WORK INSTRUCTIONS »
Look through the material below and copy exactly the lines from the line with "made[o].parent = made.get(o.parent, o.parent)" to the line with "scene.view_settings.keyframe_insert(path, frame=frame(t))", those two lines included.

DATASET CONTENT »
>>
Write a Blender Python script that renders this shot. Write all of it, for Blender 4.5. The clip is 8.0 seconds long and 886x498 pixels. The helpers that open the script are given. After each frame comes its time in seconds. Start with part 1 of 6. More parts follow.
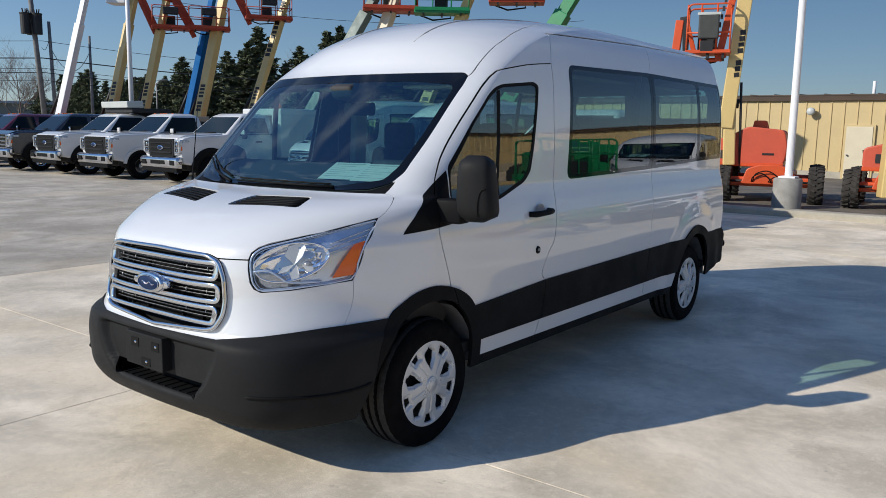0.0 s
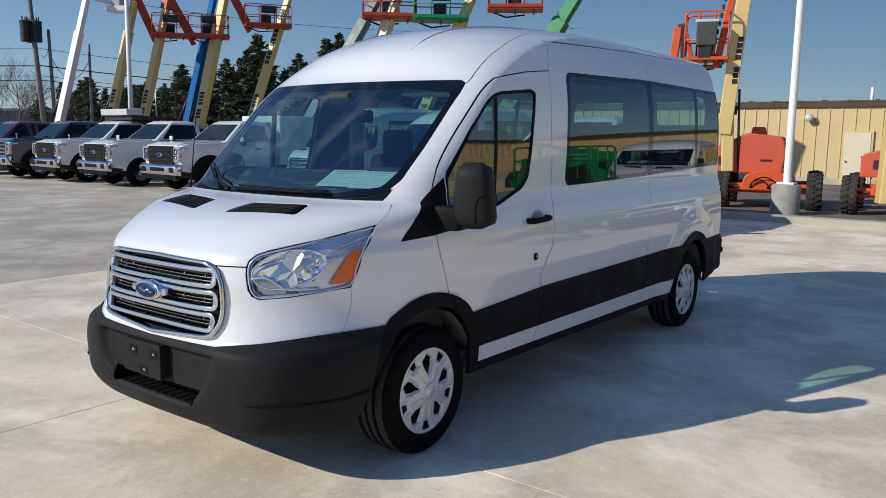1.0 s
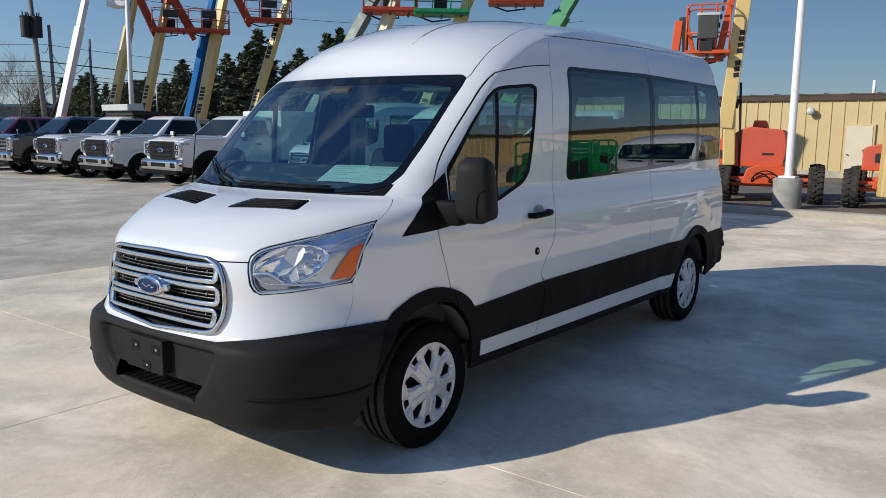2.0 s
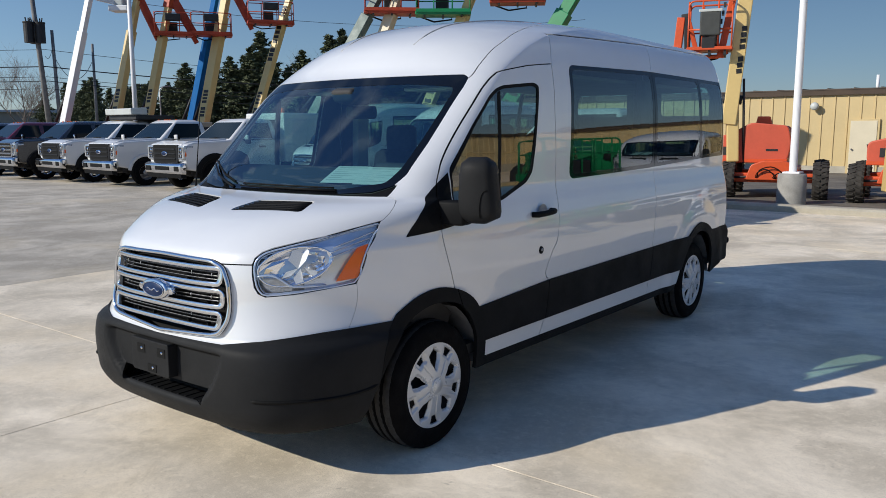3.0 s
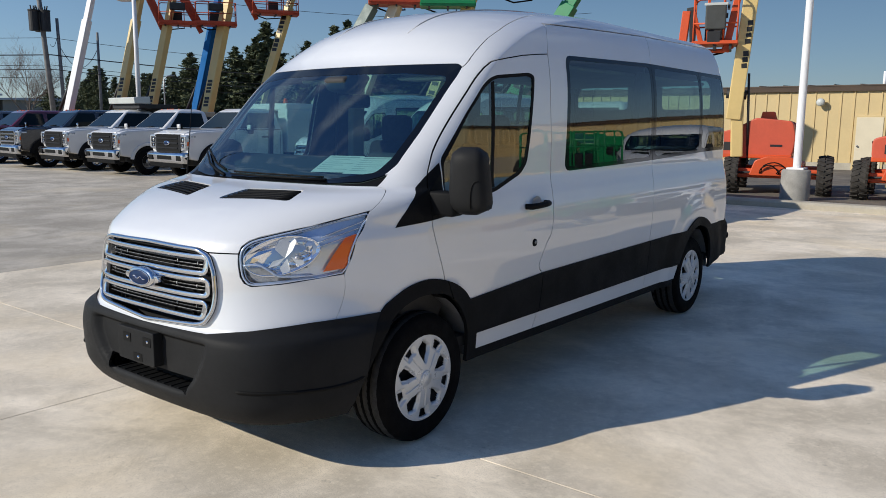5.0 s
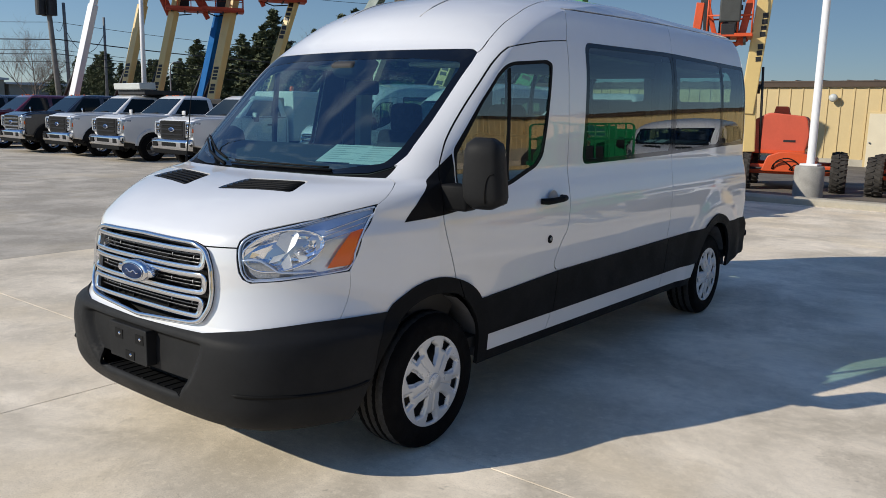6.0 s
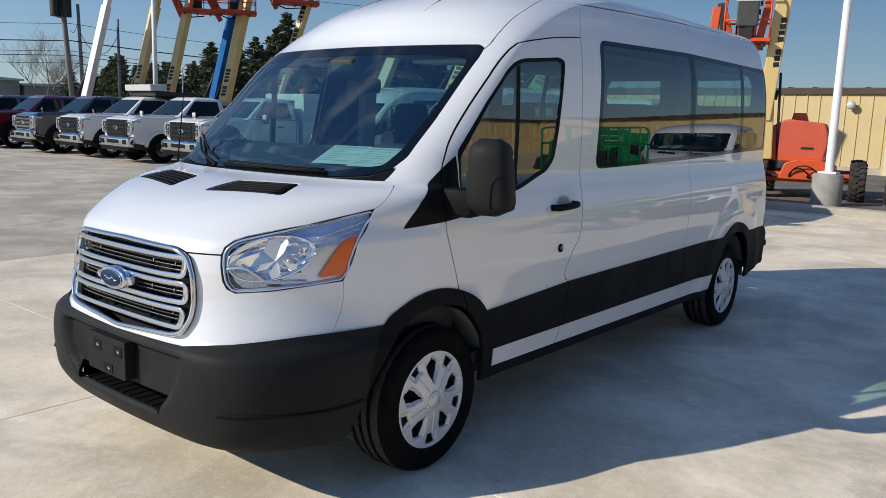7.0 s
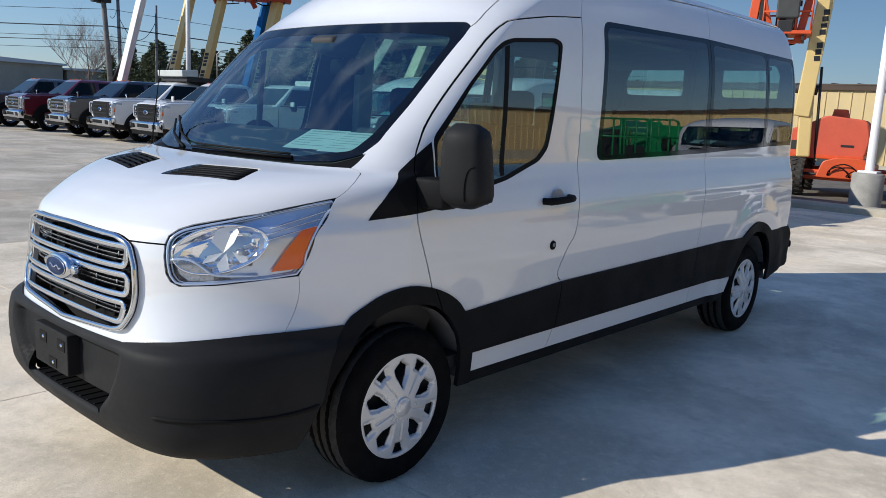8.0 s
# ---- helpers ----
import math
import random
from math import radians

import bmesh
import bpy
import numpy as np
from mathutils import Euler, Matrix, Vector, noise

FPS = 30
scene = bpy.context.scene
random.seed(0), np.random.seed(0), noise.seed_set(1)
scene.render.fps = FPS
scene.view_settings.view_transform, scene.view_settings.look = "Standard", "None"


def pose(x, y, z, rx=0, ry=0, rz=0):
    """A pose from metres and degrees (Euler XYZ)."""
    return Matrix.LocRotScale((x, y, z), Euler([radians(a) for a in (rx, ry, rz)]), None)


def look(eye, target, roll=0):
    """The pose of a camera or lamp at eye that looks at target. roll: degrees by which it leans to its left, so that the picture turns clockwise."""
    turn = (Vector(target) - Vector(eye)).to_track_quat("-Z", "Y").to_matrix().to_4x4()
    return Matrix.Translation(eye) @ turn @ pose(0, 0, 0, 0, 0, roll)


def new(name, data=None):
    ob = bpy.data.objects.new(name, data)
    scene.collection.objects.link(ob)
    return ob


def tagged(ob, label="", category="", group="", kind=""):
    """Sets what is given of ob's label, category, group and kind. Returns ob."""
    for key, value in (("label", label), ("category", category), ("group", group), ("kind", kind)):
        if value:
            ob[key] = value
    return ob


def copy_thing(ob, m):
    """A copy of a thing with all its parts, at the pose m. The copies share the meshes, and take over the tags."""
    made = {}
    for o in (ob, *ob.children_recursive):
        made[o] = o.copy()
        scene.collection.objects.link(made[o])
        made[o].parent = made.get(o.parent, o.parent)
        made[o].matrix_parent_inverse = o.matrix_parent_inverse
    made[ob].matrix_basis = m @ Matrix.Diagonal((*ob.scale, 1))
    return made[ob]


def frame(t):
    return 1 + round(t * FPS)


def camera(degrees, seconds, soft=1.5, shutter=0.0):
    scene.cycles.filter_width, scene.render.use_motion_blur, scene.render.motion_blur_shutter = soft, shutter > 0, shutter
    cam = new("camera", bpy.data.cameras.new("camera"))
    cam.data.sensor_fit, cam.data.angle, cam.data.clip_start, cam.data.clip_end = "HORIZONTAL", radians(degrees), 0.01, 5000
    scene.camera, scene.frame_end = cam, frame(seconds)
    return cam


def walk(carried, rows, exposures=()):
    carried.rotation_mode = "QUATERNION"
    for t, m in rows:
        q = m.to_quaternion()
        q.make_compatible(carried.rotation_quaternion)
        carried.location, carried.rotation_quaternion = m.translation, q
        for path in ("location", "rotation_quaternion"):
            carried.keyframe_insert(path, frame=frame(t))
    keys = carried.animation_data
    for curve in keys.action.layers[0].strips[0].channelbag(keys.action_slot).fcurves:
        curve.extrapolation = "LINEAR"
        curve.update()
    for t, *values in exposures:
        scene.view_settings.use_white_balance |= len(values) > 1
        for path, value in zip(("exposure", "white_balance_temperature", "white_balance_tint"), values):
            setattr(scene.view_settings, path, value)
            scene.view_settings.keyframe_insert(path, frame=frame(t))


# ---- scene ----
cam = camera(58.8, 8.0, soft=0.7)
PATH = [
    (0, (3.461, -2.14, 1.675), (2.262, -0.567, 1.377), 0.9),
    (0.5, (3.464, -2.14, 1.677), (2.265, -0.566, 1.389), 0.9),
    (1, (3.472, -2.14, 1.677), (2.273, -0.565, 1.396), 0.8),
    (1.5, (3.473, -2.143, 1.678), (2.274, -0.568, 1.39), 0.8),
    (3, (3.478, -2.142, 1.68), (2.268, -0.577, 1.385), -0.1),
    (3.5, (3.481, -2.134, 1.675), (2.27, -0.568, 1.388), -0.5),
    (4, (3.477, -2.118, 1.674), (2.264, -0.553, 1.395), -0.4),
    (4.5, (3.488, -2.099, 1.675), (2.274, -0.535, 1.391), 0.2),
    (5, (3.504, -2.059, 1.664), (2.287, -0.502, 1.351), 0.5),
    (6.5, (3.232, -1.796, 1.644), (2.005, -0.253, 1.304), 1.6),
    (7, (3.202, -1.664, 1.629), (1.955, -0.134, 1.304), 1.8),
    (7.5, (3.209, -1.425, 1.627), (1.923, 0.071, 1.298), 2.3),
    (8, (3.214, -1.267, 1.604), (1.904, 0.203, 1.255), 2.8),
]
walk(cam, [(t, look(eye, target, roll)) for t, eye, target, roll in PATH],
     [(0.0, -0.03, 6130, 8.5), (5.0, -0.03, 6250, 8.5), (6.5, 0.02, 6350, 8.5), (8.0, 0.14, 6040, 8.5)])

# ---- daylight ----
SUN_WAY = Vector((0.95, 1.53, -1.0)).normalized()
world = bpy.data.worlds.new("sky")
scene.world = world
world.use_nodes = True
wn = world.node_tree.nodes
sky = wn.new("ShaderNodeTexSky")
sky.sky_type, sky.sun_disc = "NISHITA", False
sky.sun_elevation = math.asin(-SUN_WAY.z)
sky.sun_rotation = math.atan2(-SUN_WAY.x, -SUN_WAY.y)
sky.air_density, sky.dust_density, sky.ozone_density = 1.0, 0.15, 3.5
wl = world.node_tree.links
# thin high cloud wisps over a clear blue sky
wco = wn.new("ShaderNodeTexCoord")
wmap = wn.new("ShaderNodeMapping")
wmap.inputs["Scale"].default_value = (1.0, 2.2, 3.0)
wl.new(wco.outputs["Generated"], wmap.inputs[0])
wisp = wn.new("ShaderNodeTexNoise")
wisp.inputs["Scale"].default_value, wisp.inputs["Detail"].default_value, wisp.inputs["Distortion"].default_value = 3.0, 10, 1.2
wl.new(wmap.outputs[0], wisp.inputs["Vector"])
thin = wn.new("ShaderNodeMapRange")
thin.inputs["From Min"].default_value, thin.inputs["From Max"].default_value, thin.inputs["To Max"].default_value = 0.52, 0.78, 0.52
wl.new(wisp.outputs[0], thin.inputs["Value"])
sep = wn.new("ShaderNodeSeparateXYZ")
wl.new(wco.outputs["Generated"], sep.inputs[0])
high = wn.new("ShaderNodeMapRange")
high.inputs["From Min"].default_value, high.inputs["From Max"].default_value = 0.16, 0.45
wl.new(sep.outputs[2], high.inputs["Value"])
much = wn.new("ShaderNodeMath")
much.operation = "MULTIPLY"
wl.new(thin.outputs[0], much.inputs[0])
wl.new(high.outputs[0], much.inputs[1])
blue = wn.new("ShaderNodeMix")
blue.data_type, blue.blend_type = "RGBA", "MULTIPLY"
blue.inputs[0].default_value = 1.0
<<
FINISHED ANSWER »
        made[o].parent = made.get(o.parent, o.parent)
        made[o].matrix_parent_inverse = o.matrix_parent_inverse
    made[ob].matrix_basis = m @ Matrix.Diagonal((*ob.scale, 1))
    return made[ob]


def frame(t):
    return 1 + round(t * FPS)


def camera(degrees, seconds, soft=1.5, shutter=0.0):
    scene.cycles.filter_width, scene.render.use_motion_blur, scene.render.motion_blur_shutter = soft, shutter > 0, shutter
    cam = new("camera", bpy.data.cameras.new("camera"))
    cam.data.sensor_fit, cam.data.angle, cam.data.clip_start, cam.data.clip_end = "HORIZONTAL", radians(degrees), 0.01, 5000
    scene.camera, scene.frame_end = cam, frame(seconds)
    return cam


def walk(carried, rows, exposures=()):
    carried.rotation_mode = "QUATERNION"
    for t, m in rows:
        q = m.to_quaternion()
        q.make_compatible(carried.rotation_quaternion)
        carried.location, carried.rotation_quaternion = m.translation, q
        for path in ("location", "rotation_quaternion"):
            carried.keyframe_insert(path, frame=frame(t))
    keys = carried.animation_data
    for curve in keys.action.layers[0].strips[0].channelbag(keys.action_slot).fcurves:
        curve.extrapolation = "LINEAR"
        curve.update()
    for t, *values in exposures:
        scene.view_settings.use_white_balance |= len(values) > 1
        for path, value in zip(("exposure", "white_balance_temperature", "white_balance_tint"), values):
            setattr(scene.view_settings, path, value)
            scene.view_settings.keyframe_insert(path, frame=frame(t))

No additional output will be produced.